From the summer of 1809 Ries seems to have spent four years on tour throughout Europe, with visits to Kassel, Hamburg, Copenhagen and Stockholm as well as even further east, to St Petersburg where he met up with his former cello teacher, Bernhard Romberg. By the end of April 1813 Ries was in London where he was to spend the next 11 years of his life. There he became acquainted with Sir George Smart and the violinist Johann Peter Salomon, the great friend and patron of Haydn, and teacher of his father. Salomon arranged for him to appear in the Philharmonic concerts, and Ries made his first appearance there on 14 March, 1814; thereafter his works appeared frequently on their programmes. An indication of the high esteem in which Ries was held by London audiences is to be found in a contemporary report published in the Harmonicon:
Mr Ries is justly celebrated as one of the finest piano-performers of the present day. His hand is powerful, and his action is certain, often surprising. But his playing is most distinguished from that of all others by its romantic wildness.... He produces an effect upon those who enter his style, which can only be compared to that arising from the most unexpected combinations and transitions of the Aeolian harp.
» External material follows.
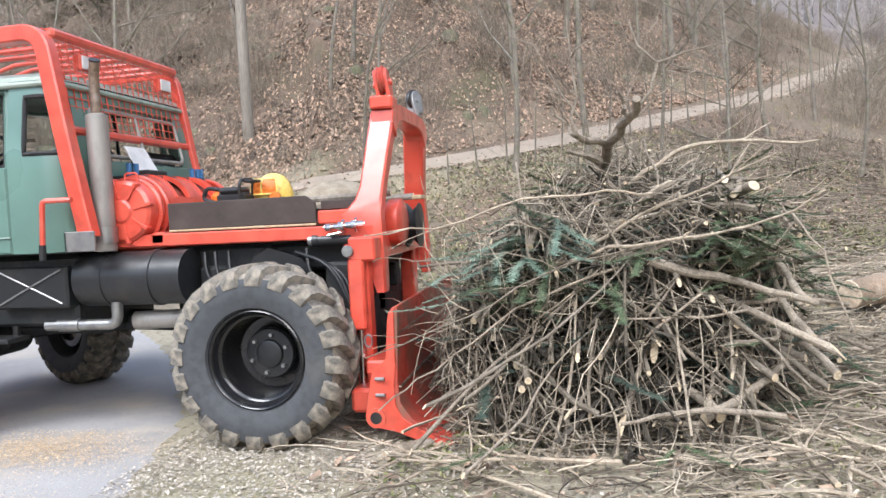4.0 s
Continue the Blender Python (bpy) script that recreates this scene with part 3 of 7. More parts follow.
def build_truck():
    tr = thing("forestry_truck", "old green forestry truck with red winch frame, cage and lug tyres", "truck")
    YL, YR = 0.16, 1.86          # cab sides
    YM = 1.01
    # wheels
    rear_l = truck_wheel(tr, pose(0, 0.215, 0.54), 0.3)
    rear_r = truck_wheel(tr, pose(0, 1.8, 0.54, 0, 0, 180), 1.1)
    truck_wheel(tr, pose(-2.52, 0.22, 0.54, 0, 0, -24), 0.7)
    truck_wheel(tr, pose(-2.4, 1.83, 0.55, 0, 0, 180 - 24), 2.0)
    # chassis
    g = Geo()
    for y in (0.68, 1.22):
        g.box(-3.25, 0.55, y, y + 0.12, 0.82, 0.98, 0.01)
    for x in (-3.1, -1.9, -0.9, 0.1):
        g.box(x, x + 0.1, 0.7, 1.3, 0.84, 0.96, 0.01)
    part("chassis_frame", g, CHASSIS, tr)
    for x, steer in ((0, 0), (-2.42, 1)):
        g = Geo()
        g.tube([(x, 0.35, 0.54), (x, 0.8, 0.56), (x, 0.9, 0.56)], [0.07, 0.07, 0.14], 14)
        g.tube([(x, 0.9, 0.56), (x, 1.12, 0.56), (x, 1.2, 0.56), (x, 1.7, 0.54)], [0.14, 0.14, 0.07, 0.07], 14)
        g.tube([(x, 0.6, 0.6), (x, 0.6, 0.86)], 0.06, 12)
        g.tube([(x, 1.42, 0.6), (x, 1.42, 0.86)], 0.06, 12)
        part("axle", g, CHASSIS, tr)
    g = Geo()
    g.tube([(-2.4, 1.0, 0.62), (-1.4, 1.0, 0.66), (0, 1.0, 0.6)], 0.075, 14)
    g.box(-2.1, -1.35, 0.72, 1.3, 0.6, 0.86, 0.05)
    part("gearbox", g, CHASSIS, tr)
    g = Geo()
    g.box(-3.05, -1.25, 0.32, 1.7, 0.98, 1.17, 0.03)
    g.box(-2.05, -1.3, 0.34, 0.42, 0.72, 1.05, 0.02)
    part("underbody", g, CHASSIS, tr)
    g = Geo()
    g.box(-1.1, 0.55, 0.56, 1.46, 1.0, 1.17, 0.02)
    g.box(-0.55, -0.35, 0.5, 1.5, 0.78, 1.05, 0.02)
    g.box(0.3, 0.5, 0.45, 1.55, 0.5, 1.05, 0.02)
    g.box(-0.95, 0.5, 0.9, 1.1, 0.66, 0.95, 0.03)
    part("sub_frame", g, CHASSIS, tr)
    for q, (x, y) in enumerate(((-0.5, 0.5), (-0.42, 0.48), (-0.34, 0.5), (0.18, 0.48))):
        g = Geo()
        g.tube(bent([(x, y, 1.14), (x + 0.02, y - 0.03, 0.98), (x + 0.16, y, 0.86), (x + 0.1, y + 0.1, 0.7)], 0.08, 5), 0.013, 8)
        part("brake_hose", g, BLACK, tr)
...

Ries's contact with Beethoven continued during these London years, and indeed from about 1815, Ries appears to have represented Beethoven's interests with the various London publishers striving to publish his works. In time Ries became a key figure in the London publication of many of Beethoven's late compositions. Moreover, Ries's efforts on Beethoven's behalf resulted in various commissions going Beethoven's way, including one in 1822 from the Philharmonic Society for a symphony. Two years later the score of the Choral Symphony was delivered to the Society. In a letter written in July 1825 Beethoven himself acknowledged the role Ries had played in these matters: "Since my friend Ries is no longer in London, I don't send anything there myself, as the correspondence and arrangements take up too much of my time."
In 1824 Ries decided to retire, and left London to return to a quieter existence in his native Rhineland, living for almost three years in Godesberg, a village a few miles south of Bonn. He then decided to move to Frankfurt am Main where he became involved with several of the Lower Rhine Music Festivals as composer and conductor. In 1834 he was appointed head of the city orchestra and Singakademie in Aachen. Ries died at the age of 53 on 13 January, 1838.